Lei dice: il modello catalano è all'opposto del nostro sull'immigrazione proprio perché era già diverso rispetto ai rapporti catalani-castigliani. E dunque se invece da noi italiani e tedeschi stanno separati, "di conseguenza" teniamo esclusi anche gli stranieri?

«È un fatto che in Alto Adige si ragiona rispetto agli immigrati stranieri come a un possibile "quarto gruppo", cioè ci viene quasi naturale rinchiuderli dentro qualcosa che ribadisca la loro diversità...».

Come abbiamo fatto tra italiani e tedeschi?

«Divisi appunto in gruppi. Perchè lo schema è questo e va solo riproposto. Mentre in Catalogna il rapporto è molto più fluido. Se uno abita lì e parla la lingua non c'è legge che lo rimetta al suo posto, come si dice. Vive come un cittadino catalano».

Ma poi accade quello che è accaduto sulle Ramblas..

«Questo è un altro piano. In tema di terrorismo si parla di radicalizzazione, di islamismo come risposta alla precarietà».

Quindi l'inclusione non esclude un certo livello di ghettizzazione del diverso?

«Naturalmente no. Ma se non ci fosse sarebbe peggio. Sono dinamiche sociali che vanno oltre le leggi e i modelli. Riguardano l'economia, la distribuzione della ricchezza ».
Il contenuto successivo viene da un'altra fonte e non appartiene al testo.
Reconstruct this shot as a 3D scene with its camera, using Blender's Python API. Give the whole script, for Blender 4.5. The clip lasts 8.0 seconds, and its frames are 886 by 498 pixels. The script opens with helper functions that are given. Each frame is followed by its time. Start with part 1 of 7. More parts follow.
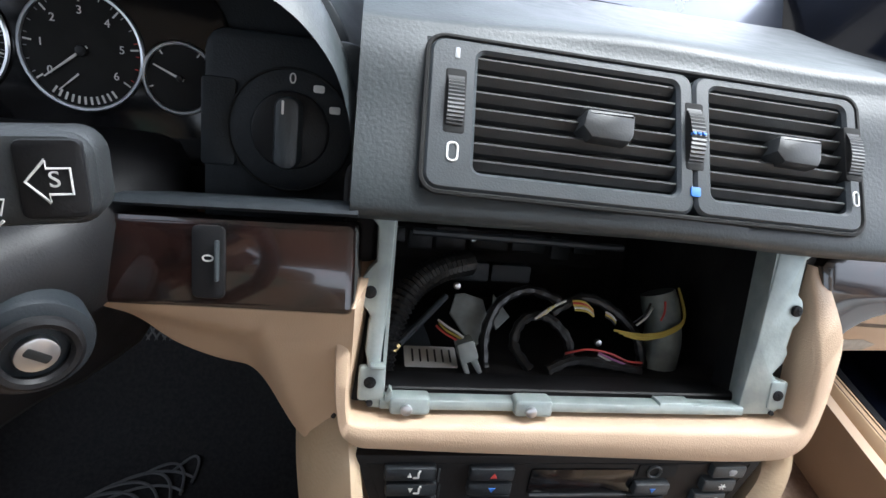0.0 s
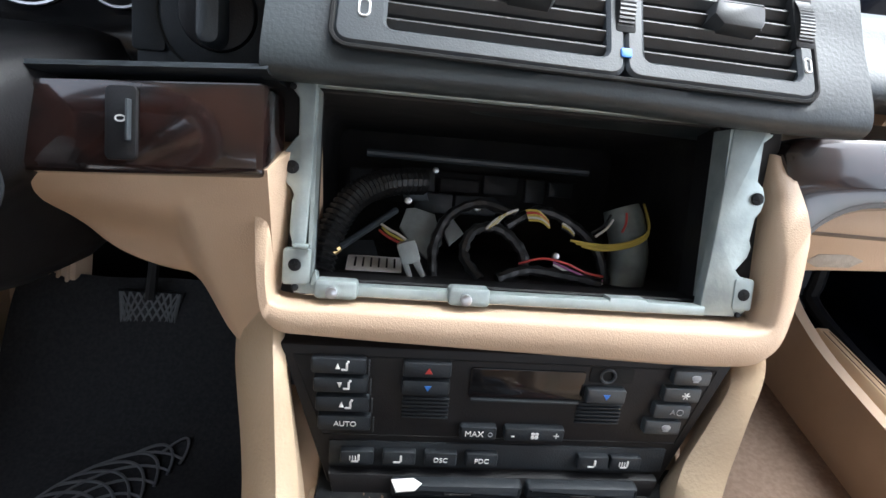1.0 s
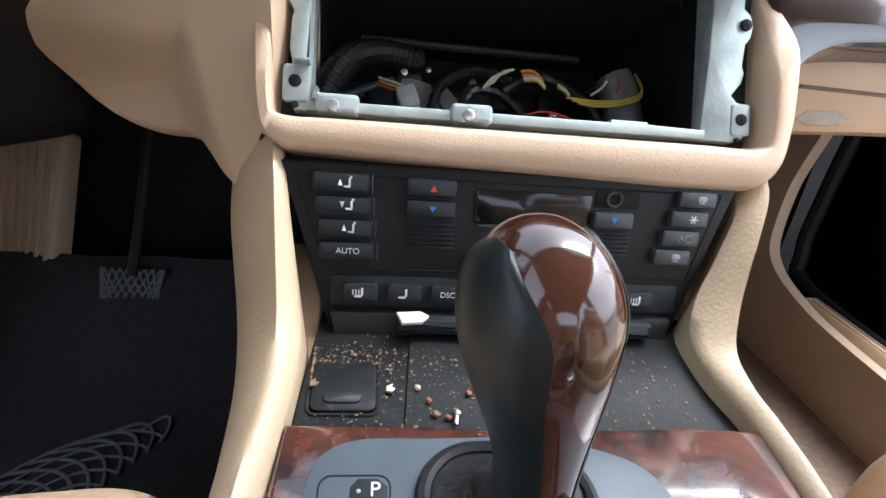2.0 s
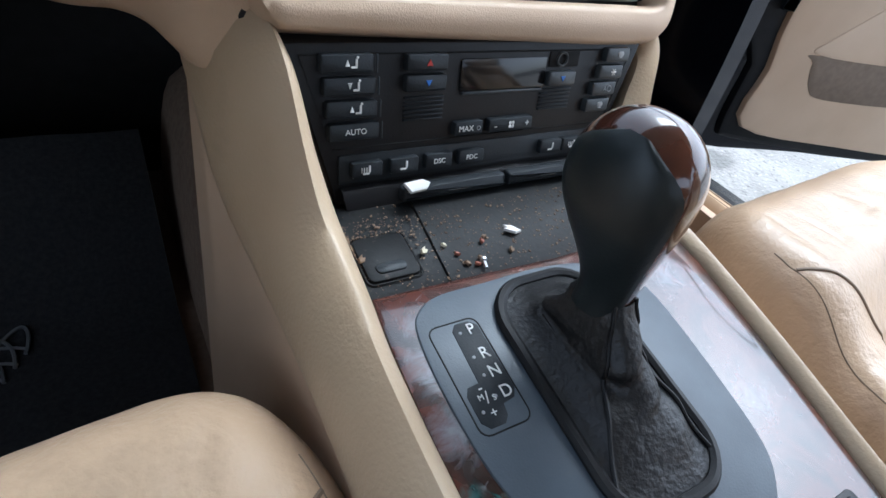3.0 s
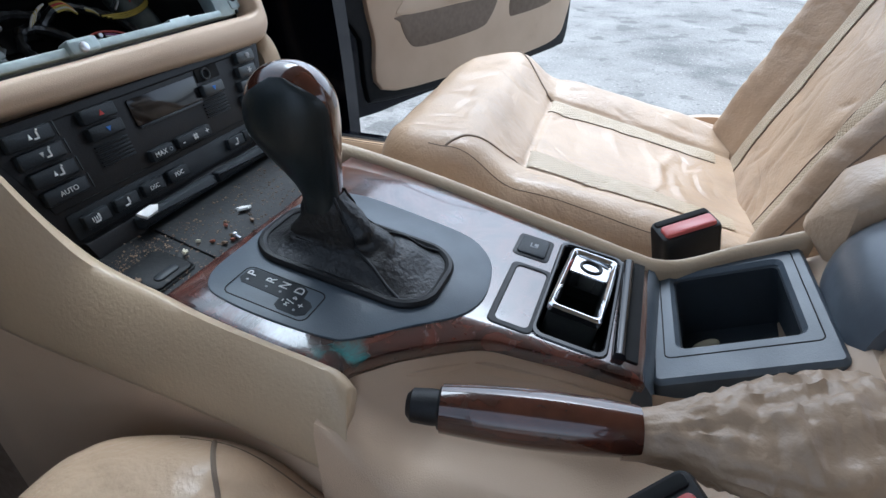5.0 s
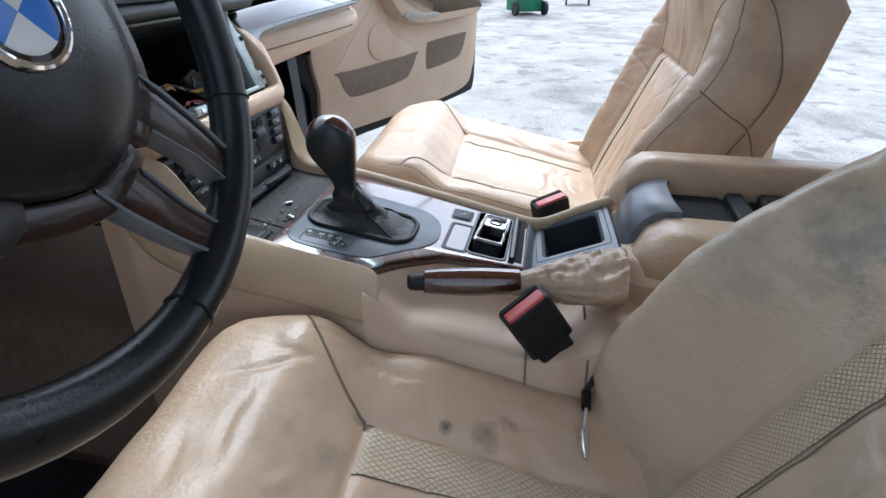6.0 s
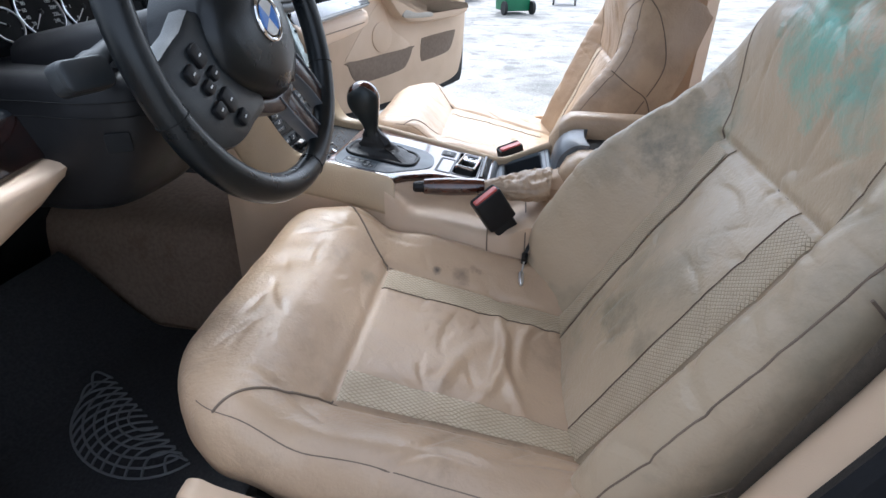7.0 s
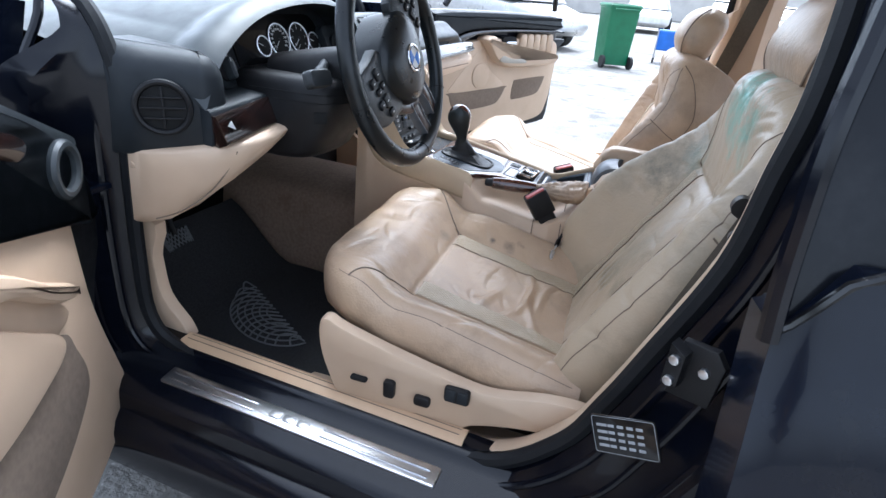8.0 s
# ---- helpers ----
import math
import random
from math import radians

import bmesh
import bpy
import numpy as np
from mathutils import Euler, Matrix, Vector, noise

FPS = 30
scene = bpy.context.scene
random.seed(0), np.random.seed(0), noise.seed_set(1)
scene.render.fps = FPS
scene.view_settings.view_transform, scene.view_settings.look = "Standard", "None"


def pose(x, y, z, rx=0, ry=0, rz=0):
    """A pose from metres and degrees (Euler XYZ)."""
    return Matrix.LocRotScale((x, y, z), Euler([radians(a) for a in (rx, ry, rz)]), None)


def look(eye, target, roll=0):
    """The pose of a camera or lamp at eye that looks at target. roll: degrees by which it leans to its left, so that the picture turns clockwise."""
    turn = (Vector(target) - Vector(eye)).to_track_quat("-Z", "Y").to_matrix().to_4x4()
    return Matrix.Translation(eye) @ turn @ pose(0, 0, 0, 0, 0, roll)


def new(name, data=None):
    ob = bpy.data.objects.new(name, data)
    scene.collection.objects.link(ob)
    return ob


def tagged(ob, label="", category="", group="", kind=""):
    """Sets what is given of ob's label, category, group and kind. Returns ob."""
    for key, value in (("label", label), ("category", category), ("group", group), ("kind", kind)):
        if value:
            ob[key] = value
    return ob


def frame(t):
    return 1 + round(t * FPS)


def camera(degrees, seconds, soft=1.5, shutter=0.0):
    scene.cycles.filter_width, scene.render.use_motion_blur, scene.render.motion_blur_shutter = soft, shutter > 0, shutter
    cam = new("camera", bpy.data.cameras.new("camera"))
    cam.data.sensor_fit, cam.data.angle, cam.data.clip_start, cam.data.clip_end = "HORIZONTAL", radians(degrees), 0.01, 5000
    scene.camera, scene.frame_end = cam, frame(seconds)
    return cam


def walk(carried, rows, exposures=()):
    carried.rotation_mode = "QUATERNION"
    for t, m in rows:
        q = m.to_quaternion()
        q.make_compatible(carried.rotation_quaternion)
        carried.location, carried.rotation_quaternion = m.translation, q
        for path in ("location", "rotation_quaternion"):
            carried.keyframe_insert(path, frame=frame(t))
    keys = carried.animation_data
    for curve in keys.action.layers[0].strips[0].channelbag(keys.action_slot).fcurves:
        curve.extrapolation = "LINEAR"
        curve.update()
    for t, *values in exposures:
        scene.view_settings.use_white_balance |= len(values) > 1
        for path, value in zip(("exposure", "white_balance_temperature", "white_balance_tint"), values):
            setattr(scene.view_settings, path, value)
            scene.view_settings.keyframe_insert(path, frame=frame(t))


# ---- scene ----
cam = camera(78.3, 8.0)
PATH = [
    (0, (-0.1425, -0.2049, 0.9899), (0.1791, 1.4025, -0.1559), 10.35),
    (0.5, (-0.0861, -0.2133, 0.9696), (0.1174, 1.4243, -0.1603), 7.68),
    (1, (-0.0785, -0.2490, 0.9177), (0.1149, 1.4489, -0.1214), 7.10),
    (1.5, (-0.0626, -0.2787, 0.8607), (0.1003, 1.4774, -0.0825), 6.11),
    (2, (-0.0828, -0.3071, 0.7995), (0.1651, 1.4868, -0.0494), 5.91),
    (2.2, (-0.0923, -0.3182, 0.7860), (0.1992, 1.4689, -0.0631), 5.50),
    (3.3, (-0.2393, -0.2789, 0.8267), (0.9060, 0.7048, -0.4851), 17.38),
    (3.5, (-0.2390, -0.2885, 0.8202), (0.9743, 0.6690, -0.4491), 15.37),
    (4, (-0.2391, -0.3158, 0.8139), (1.1060, 0.5344, -0.3977), 8.89),
    (4.5, (-0.2732, -0.3392, 0.8225), (1.2165, 0.3354, -0.3290), 4.87),
    (4.7, (-0.2780, -0.3521, 0.8177), (1.2444, 0.3118, -0.2966), 1.74),
    (5.8, (-0.5196, -0.4126, 0.8907), (1.1691, -0.0019, -0.0991), -0.62),
    (6, (-0.6010, -0.4220, 0.9080), (1.1102, -0.0538, -0.0596), -0.20),
    (6.5, (-0.7676, -0.4618, 0.9055), (0.9386, -0.1159, -0.0790), -0.13),
    (7, (-0.9605, -0.4958, 0.9517), (0.7546, -0.1620, -0.0213), 0.55),
    (7.5, (-1.1345, -0.5563, 1.0031), (0.5777, -0.1082, 0.0716), 2.02),
    (8, (-1.3233, -0.6143, 1.0041), (0.3748, -0.0134, 0.1350), 5.34),
]
walk(cam, [(t, look(eye, target, roll)) for t, eye, target, roll in PATH],
     exposures=[(0, 2.0, 5950, 9), (1.5, 2.25, 5900, 9), (2.2, 2.2, 5850, 9), (3.3, 1.35, 5300, 5), (4.0, 1.2, 5300, 4), (4.7, 1.2, 5300, 5), (6.0, 1.5, 5450, 8), (7.0, 1.75, 5600, 9), (8.0, 1.95, 5450, 9)])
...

Dunque neppure la cittadinanza è un argine contro il terrorismo. E dunque, per parlare dei nostri dibattiti, neppure lo jus soli?

«Allora, facilitare l'inclusione riduce comunque la sensazione di emarginazione. Almeno nei grandi numeri. Ma non è che essere cittadino ti rende immune dal rischio di tentazioni violente. Si tratta di processi lunghi e di argini sociali».

Quindi non c'è rapporto stretto, negativo o positivo, del tipo: più cittadinanza- più sicurezza e neppure il contrario ?

«Direi che la cittadinanza riguarda la politica, la sicurezza la polizia. Sono piani diversi. Il terrorismo va combattuto su larga scala e coi mezzi di una guerra anche se non dichiarata».

Ma l'inclusione limita il danno?

«Oggettivamente lo limita».

Faccia un esempio pratico?

«Penso alle comunità islamiche. E' chiaro che il messaggio islamista le trova più sensibili rispetto ad altre comunità straniere. Ma inclusione non significa solo far sentire i singoli meno esclusi ma consente di avere un rapporto più naturale e quotidiano con le comunità nel loro insieme. Se tanti stranieri sono nelle camere di commercio, lavorano, hanno rapporti normali con le scuole, gli uffici, sarà più semplice anche per la polizia parlare con loro, capire le loro dinamiche interne».